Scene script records

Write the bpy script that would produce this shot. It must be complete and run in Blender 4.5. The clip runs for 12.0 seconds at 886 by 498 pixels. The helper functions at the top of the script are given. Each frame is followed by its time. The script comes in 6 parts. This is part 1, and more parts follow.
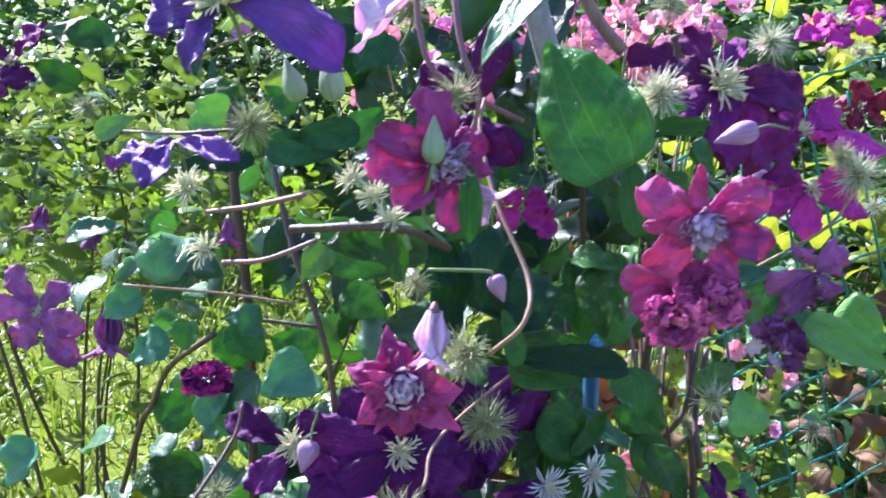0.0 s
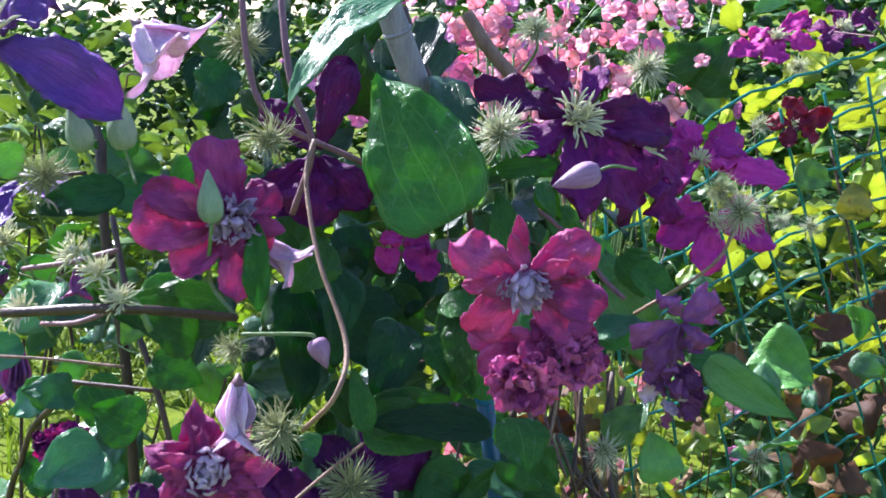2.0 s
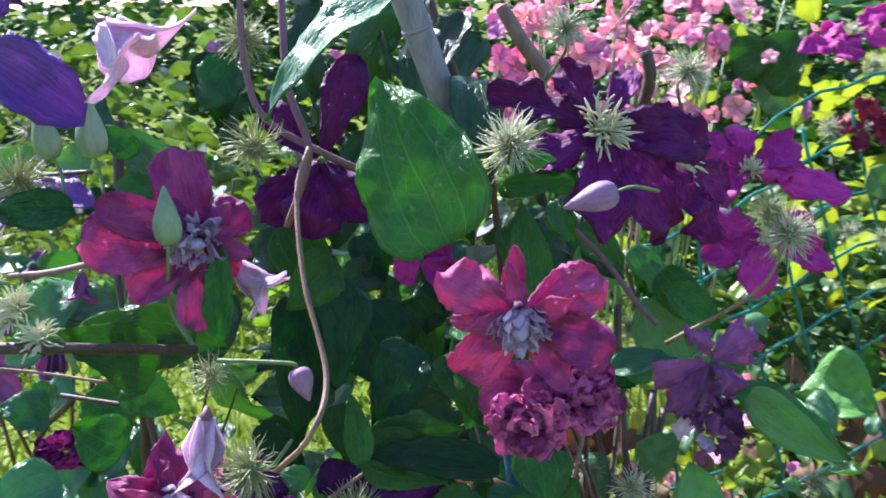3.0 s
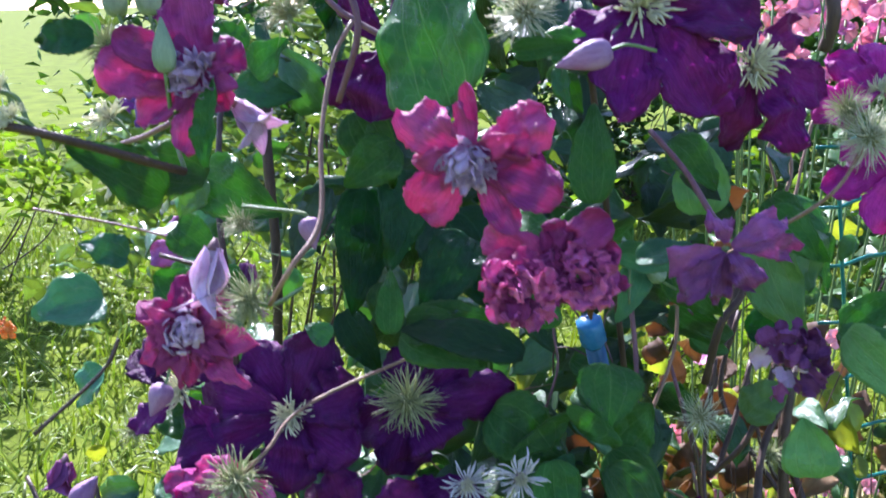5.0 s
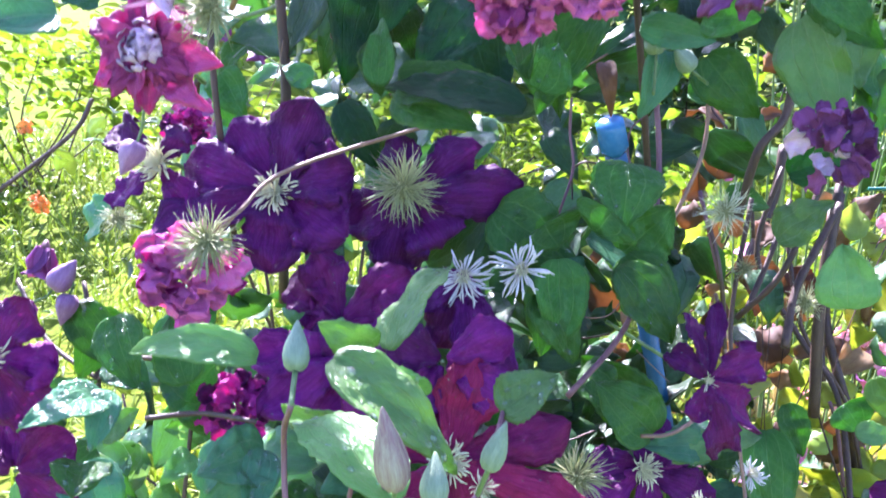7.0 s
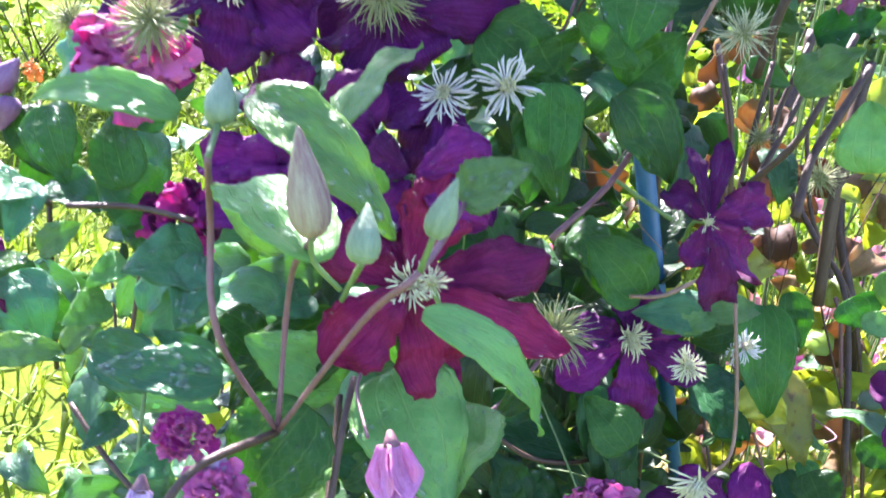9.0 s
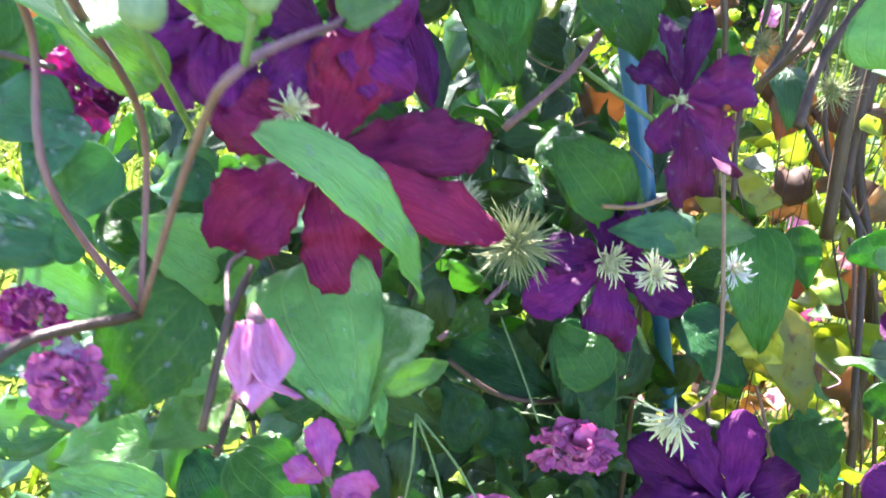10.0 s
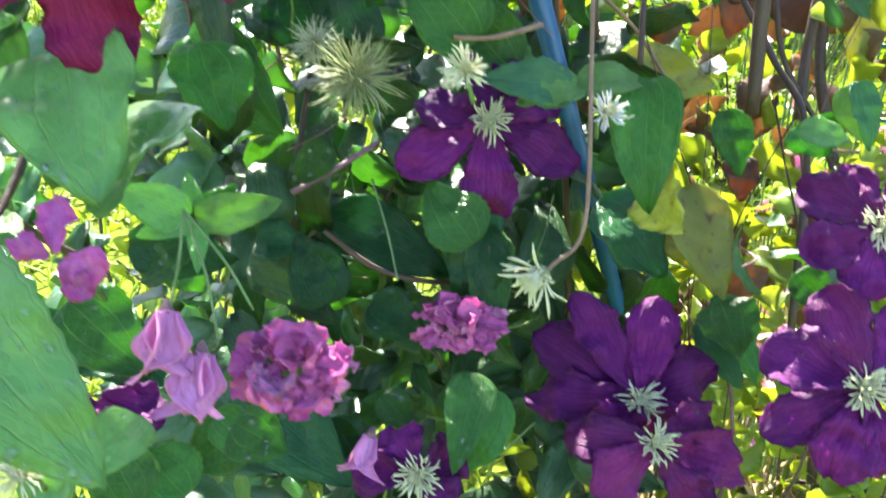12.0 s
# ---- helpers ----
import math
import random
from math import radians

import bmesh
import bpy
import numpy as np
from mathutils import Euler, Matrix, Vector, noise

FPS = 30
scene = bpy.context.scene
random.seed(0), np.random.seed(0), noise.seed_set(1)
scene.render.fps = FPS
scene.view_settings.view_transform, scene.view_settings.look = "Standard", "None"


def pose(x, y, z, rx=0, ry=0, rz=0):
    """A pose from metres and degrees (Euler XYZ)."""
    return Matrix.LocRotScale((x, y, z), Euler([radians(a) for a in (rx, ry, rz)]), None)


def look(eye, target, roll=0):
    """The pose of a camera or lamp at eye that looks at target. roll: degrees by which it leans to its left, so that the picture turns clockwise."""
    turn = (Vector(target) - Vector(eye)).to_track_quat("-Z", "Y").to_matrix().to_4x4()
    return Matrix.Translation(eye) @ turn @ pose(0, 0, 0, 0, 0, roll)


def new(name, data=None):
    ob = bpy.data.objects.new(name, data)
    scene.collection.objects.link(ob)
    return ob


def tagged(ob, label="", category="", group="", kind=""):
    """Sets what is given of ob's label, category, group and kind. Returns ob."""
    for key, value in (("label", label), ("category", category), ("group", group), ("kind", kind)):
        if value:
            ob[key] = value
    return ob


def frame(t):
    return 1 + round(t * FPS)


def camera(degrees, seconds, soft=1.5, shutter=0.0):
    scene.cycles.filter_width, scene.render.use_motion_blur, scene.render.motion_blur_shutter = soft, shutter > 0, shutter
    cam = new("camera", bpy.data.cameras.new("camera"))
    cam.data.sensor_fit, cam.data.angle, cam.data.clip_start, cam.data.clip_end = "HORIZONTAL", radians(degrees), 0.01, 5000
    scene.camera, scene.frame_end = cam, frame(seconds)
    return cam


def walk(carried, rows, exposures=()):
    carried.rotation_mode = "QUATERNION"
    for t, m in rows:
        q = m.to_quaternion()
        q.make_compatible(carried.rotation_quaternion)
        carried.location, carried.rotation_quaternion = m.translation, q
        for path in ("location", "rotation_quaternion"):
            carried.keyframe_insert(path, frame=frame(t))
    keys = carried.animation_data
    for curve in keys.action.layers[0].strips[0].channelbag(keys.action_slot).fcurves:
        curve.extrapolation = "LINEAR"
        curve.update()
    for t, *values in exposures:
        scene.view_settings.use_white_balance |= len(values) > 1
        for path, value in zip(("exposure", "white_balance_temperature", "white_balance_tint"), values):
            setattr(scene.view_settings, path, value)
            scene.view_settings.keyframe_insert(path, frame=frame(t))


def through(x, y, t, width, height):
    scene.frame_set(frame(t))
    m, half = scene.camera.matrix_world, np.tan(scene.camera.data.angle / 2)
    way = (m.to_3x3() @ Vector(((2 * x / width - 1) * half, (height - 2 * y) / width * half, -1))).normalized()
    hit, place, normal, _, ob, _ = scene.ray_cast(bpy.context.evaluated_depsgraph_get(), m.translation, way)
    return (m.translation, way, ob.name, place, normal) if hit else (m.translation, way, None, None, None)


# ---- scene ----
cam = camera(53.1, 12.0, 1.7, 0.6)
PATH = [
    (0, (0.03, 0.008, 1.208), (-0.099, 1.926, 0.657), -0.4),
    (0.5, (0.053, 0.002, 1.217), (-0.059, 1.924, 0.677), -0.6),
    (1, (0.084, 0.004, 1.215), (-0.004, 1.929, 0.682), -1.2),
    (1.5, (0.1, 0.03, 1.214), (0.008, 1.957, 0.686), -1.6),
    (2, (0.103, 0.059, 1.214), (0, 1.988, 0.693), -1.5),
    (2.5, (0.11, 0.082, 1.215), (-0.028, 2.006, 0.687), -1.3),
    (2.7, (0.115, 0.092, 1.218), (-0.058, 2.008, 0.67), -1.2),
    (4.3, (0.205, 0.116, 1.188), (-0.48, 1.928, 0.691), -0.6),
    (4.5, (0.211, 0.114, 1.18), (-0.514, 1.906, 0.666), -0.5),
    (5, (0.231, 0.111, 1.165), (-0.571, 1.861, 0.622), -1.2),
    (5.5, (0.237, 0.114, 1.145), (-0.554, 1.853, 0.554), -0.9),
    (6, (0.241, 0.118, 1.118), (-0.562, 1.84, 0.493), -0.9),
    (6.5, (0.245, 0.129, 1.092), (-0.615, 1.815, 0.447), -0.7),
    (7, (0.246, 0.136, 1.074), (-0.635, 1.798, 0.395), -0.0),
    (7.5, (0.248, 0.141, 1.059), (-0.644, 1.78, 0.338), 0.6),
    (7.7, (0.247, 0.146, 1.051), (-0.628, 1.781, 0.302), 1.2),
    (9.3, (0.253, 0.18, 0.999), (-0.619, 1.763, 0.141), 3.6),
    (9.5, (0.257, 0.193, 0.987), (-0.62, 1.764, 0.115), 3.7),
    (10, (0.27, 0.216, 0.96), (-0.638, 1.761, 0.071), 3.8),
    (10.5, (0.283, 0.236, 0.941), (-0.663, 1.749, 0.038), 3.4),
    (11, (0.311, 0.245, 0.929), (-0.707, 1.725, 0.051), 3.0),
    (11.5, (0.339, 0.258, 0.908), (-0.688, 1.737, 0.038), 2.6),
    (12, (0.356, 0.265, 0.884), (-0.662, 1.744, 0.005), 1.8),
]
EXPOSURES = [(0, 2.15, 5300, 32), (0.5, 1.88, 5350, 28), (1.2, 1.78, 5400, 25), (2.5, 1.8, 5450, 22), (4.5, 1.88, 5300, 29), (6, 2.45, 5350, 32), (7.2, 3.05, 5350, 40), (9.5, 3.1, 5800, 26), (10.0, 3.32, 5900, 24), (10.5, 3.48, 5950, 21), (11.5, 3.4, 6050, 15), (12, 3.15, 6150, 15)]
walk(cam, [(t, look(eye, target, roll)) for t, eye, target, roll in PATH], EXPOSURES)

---

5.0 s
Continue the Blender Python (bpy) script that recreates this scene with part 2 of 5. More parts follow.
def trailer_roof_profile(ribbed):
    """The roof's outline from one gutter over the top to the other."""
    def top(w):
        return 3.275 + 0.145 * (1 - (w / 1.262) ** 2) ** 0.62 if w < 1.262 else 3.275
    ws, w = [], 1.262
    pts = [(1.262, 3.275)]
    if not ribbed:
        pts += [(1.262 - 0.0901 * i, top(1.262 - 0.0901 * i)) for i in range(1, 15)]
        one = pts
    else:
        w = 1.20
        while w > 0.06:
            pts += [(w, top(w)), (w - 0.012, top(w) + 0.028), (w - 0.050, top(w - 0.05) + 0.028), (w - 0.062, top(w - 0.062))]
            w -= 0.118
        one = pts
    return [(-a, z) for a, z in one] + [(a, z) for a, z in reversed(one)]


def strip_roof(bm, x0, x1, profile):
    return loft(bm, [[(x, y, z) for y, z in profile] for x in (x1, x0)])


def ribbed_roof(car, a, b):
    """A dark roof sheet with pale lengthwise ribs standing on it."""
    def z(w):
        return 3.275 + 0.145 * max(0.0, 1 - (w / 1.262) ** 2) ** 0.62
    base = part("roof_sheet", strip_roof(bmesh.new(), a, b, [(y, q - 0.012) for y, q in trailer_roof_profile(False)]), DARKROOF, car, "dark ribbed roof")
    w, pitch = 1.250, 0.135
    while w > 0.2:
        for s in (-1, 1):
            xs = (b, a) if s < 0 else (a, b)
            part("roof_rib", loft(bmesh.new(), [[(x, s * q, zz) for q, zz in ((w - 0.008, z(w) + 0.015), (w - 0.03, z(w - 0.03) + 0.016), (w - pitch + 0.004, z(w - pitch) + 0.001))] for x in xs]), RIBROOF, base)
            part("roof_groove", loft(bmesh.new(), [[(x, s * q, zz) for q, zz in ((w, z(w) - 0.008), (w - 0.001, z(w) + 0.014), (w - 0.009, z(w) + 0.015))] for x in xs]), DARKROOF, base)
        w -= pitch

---

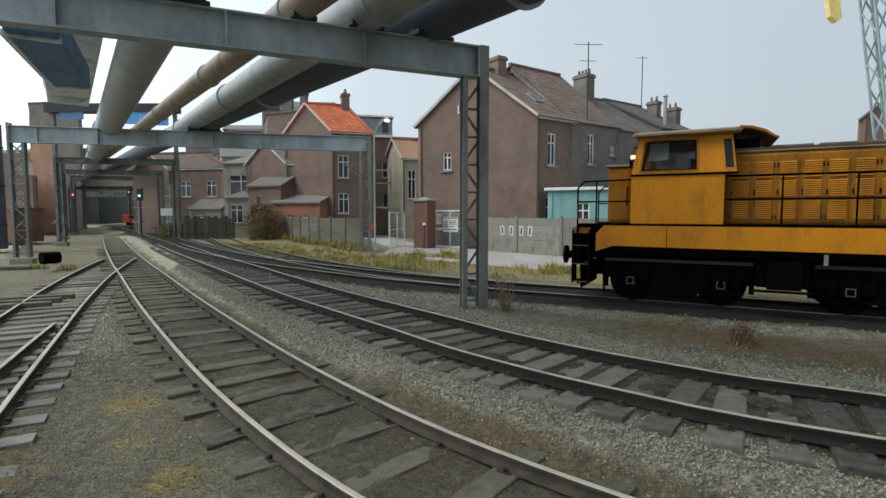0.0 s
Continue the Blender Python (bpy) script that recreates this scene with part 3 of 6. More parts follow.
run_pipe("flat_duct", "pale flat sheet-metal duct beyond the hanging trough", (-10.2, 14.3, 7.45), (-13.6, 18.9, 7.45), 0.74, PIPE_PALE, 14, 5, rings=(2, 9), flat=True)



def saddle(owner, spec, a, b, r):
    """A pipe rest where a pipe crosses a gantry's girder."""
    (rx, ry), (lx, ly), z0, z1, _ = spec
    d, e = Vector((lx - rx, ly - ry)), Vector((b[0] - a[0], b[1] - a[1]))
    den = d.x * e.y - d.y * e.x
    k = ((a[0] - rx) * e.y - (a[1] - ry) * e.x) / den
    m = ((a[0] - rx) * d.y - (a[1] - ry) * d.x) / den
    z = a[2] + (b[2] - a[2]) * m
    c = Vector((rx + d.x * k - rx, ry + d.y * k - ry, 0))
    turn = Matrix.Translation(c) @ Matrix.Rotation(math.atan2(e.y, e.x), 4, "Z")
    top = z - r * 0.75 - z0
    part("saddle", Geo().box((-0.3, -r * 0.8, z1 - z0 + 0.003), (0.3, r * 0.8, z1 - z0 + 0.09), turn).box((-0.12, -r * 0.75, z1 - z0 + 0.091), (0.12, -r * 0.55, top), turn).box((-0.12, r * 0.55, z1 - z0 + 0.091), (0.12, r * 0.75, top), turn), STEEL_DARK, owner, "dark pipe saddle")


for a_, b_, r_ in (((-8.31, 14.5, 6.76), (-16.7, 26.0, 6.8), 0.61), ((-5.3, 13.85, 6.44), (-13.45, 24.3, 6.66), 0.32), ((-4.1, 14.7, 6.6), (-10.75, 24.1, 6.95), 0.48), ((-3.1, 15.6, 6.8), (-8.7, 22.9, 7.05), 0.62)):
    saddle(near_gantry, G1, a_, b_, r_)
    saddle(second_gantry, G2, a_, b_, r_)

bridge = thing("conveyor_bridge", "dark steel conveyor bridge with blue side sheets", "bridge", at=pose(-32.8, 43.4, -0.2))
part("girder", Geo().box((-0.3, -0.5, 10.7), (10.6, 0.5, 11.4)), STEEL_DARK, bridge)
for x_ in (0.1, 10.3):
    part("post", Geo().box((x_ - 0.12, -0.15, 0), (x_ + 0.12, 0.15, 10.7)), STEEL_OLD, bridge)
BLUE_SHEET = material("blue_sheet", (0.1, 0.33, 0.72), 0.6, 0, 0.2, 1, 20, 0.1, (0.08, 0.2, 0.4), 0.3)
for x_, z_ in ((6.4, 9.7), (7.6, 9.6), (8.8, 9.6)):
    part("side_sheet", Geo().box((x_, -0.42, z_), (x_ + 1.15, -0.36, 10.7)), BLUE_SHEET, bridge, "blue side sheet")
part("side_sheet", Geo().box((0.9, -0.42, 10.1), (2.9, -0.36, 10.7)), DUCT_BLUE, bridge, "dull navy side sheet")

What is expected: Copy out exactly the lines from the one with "# ---- helpers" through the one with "scene.render.fps = FPS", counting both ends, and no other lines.

Exercise output:
# ---- helpers ----
import math
import random
from math import radians

import bmesh
import bpy
import numpy as np
from mathutils import Euler, Matrix, Vector, noise

FPS = 30
scene = bpy.context.scene
random.seed(0), np.random.seed(0), noise.seed_set(1)
scene.render.fps = FPS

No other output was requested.